[What to work on]:
Reproduce the listing exactly and skip over any pictures.

[Supplied material]:
....

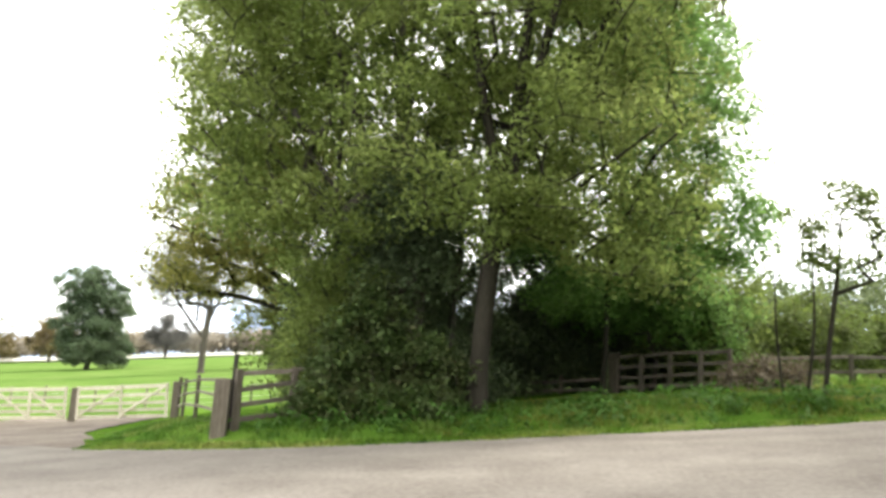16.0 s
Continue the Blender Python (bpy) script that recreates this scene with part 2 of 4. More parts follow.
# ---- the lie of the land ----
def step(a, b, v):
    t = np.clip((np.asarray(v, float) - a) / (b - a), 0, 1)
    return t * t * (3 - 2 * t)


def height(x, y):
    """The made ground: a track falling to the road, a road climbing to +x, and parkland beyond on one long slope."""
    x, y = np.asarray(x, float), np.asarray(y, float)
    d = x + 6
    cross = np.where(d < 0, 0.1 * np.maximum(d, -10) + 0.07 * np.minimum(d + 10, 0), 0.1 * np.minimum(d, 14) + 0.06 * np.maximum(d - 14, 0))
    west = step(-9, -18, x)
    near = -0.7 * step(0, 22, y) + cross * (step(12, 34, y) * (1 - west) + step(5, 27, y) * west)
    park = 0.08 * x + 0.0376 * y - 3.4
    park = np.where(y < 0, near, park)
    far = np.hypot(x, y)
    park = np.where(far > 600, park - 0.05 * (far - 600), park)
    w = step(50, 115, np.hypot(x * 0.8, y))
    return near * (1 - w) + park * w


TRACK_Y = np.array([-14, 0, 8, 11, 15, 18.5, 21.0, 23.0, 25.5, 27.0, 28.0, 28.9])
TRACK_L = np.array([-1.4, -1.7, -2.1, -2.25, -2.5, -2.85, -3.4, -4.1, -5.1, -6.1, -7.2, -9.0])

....

[Completed task]:
16.0 s
Continue the Blender Python (bpy) script that recreates this scene with part 2 of 4. More parts follow.
# ---- the lie of the land ----
def step(a, b, v):
    t = np.clip((np.asarray(v, float) - a) / (b - a), 0, 1)
    return t * t * (3 - 2 * t)


def height(x, y):
    """The made ground: a track falling to the road, a road climbing to +x, and parkland beyond on one long slope."""
    x, y = np.asarray(x, float), np.asarray(y, float)
    d = x + 6
    cross = np.where(d < 0, 0.1 * np.maximum(d, -10) + 0.07 * np.minimum(d + 10, 0), 0.1 * np.minimum(d, 14) + 0.06 * np.maximum(d - 14, 0))
    west = step(-9, -18, x)
    near = -0.7 * step(0, 22, y) + cross * (step(12, 34, y) * (1 - west) + step(5, 27, y) * west)
    park = 0.08 * x + 0.0376 * y - 3.4
    park = np.where(y < 0, near, park)
    far = np.hypot(x, y)
    park = np.where(far > 600, park - 0.05 * (far - 600), park)
    w = step(50, 115, np.hypot(x * 0.8, y))
    return near * (1 - w) + park * w


TRACK_Y = np.array([-14, 0, 8, 11, 15, 18.5, 21.0, 23.0, 25.5, 27.0, 28.0, 28.9])
TRACK_L = np.array([-1.4, -1.7, -2.1, -2.25, -2.5, -2.85, -3.4, -4.1, -5.1, -6.1, -7.2, -9.0])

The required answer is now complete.